In particular, local authorities play a key role ensuring pupils have their needs met in the mainstream system. They do this in a range of ways, including by commissioning specialist SEN support services and providing top-up funding to mainstream schools. However, cuts to education budgets and increased demand means that local authorities have reduced the support they can make available to mainstream schools, further undermining the mainstream system’s ability to be inclusive.
It is this dynamic that we can see playing out in the recent sharp rises in both permanent exclusions and the number of children in special schools.
Even where alternative provision is the right choice for a child, the quality and suitability of the education they receive in PRUs and alternative provision is weak.
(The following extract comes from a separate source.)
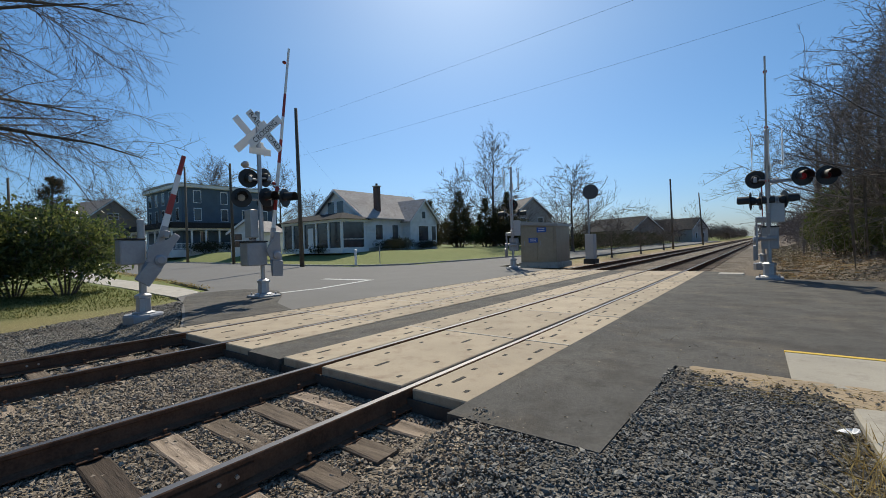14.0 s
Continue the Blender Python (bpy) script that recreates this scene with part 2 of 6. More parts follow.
def asphalt(name, colour, worn):
    """Rolled stone and tar: speckle, worn lanes, dark patches and a few crooked cracks."""
    m, nt, b = nodes_of(name, 0.9, 0.0, 0.3)
    v = coords(nt, 1.0)
    speck, mid, big = noise_tex(nt, v, 140, 3, 0.8), noise_tex(nt, v, 2.2, 6, 0.7), noise_tex(nt, v, 0.3, 4)
    c = mix(nt, colour, worn, ramp(nt, big, [(0.35, (0, 0, 0)), (0.65, (1, 1, 1))]))
    c = mix(nt, c, scaled(colour, 0.6), ramp(nt, mid, [(0.55, (0, 0, 0)), (0.75, (0.8, 0.8, 0.8))]))
    soil = noise_tex(nt, v, 0.9, 8, 0.75)
    c = mix(nt, c, tuple(a * k for a, k in zip(worn, (1.25, 1.12, 0.98))), ramp(nt, soil, [(0.5, (0, 0, 0)), (0.66, (0.75, 0.75, 0.75))]))
    c = mix(nt, c, scaled(colour, 0.45), ramp(nt, noise_tex(nt, v, 5.5, 6, 0.75), [(0.58, (0, 0, 0)), (0.7, (0.7, 0.7, 0.7))]))
    c = mix(nt, c, ramp(nt, noise_tex(nt, v, 24, 6, 0.85), [(0.36, (0.75, 0.75, 0.75)), (0.5, (0.98, 0.98, 0.98)), (0.64, (1.22, 1.21, 1.19))]), 1.0, "MULTIPLY")
    c = mix(nt, c, tuple(a * k for a, k in zip(colour, (0.6, 0.56, 0.52))), ramp(nt, noise_tex(nt, v, 1.7, 7, 0.7), [(0.46, (0, 0, 0)), (0.62, (0.6, 0.6, 0.6))]))
    c = mix(nt, c, scaled(worn, 2.0), ramp(nt, noise_tex(nt, v, 11, 6, 0.8), [(0.62, (0, 0, 0)), (0.7, (0.6, 0.6, 0.6))]))
    c = mix(nt, c, ramp(nt, speck, [(0.3, (0.6, 0.6, 0.6)), (0.55, (1, 1, 1)), (0.75, (1.7, 1.68, 1.6))]), 1.0, "MULTIPLY")
    vo = nt.nodes.new("ShaderNodeTexVoronoi")
    vo.feature = "DISTANCE_TO_EDGE"
    vo.inputs["Scale"].default_value = 0.42
    wob = nt.nodes.new("ShaderNodeVectorMath")
    wob.operation = "ADD"
    ns = nt.nodes.new("ShaderNodeTexNoise")
    ns.inputs["Scale"].default_value, ns.inputs["Detail"].default_value = 2.5, 5
    nt.links.new(v, ns.inputs["Vector"])
    nt.links.new(v, wob.inputs[0])
    nt.links.new(ns.outputs["Color"], wob.inputs[1])
    nt.links.new(wob.outputs[0], vo.inputs["Vector"])
    crack = ramp(nt, vo.outputs["Distance"], [(0.0, (0.7, 0.7, 0.7)), (0.006, (0, 0, 0))])
    c = mix(nt, c, scaled(colour, 0.35), mix(nt, crack, ramp(nt, big, [(0.45, (0, 0, 0)), (0.6, (1, 1, 1))]), 1.0, "MULTIPLY"))
    nt.links.new(c, b.inputs["Base Color"])
    bump(nt, b, speck, 0.5, 0.012)
    return m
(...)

There is no agreement on what good progress in this provision looks like, and educational outcomes are poor.
Again, it would be unfair to say this was only the responsibility of individual providers: schools and local authorities often place children in PRUs and alternative provisions with no agreed targets, no systems in place for monitoring progress, and take little ongoing interest in the pupil’s wellbeing or the success of the placement.
This is why, in evidence to the Select Committee, the Special Educational Consortium argued that the way alternative provision is currently utilised by both local authorities and schools is not fit for purpose.
The DfE review of exclusions expected this year should also include a root and branch review of PRUs and alternative provision, with a focus on better outcomes for pupils, better data, and better support for children with SEN.
On top of this schools need additional resources and capacity to implement the proposals in the green paper on mental health, so they can meet the needs of children with social, emotional and mental health difficulties.
Without urgent action to remedy a flawed system, teachers and pupils will be left with only poor alternatives.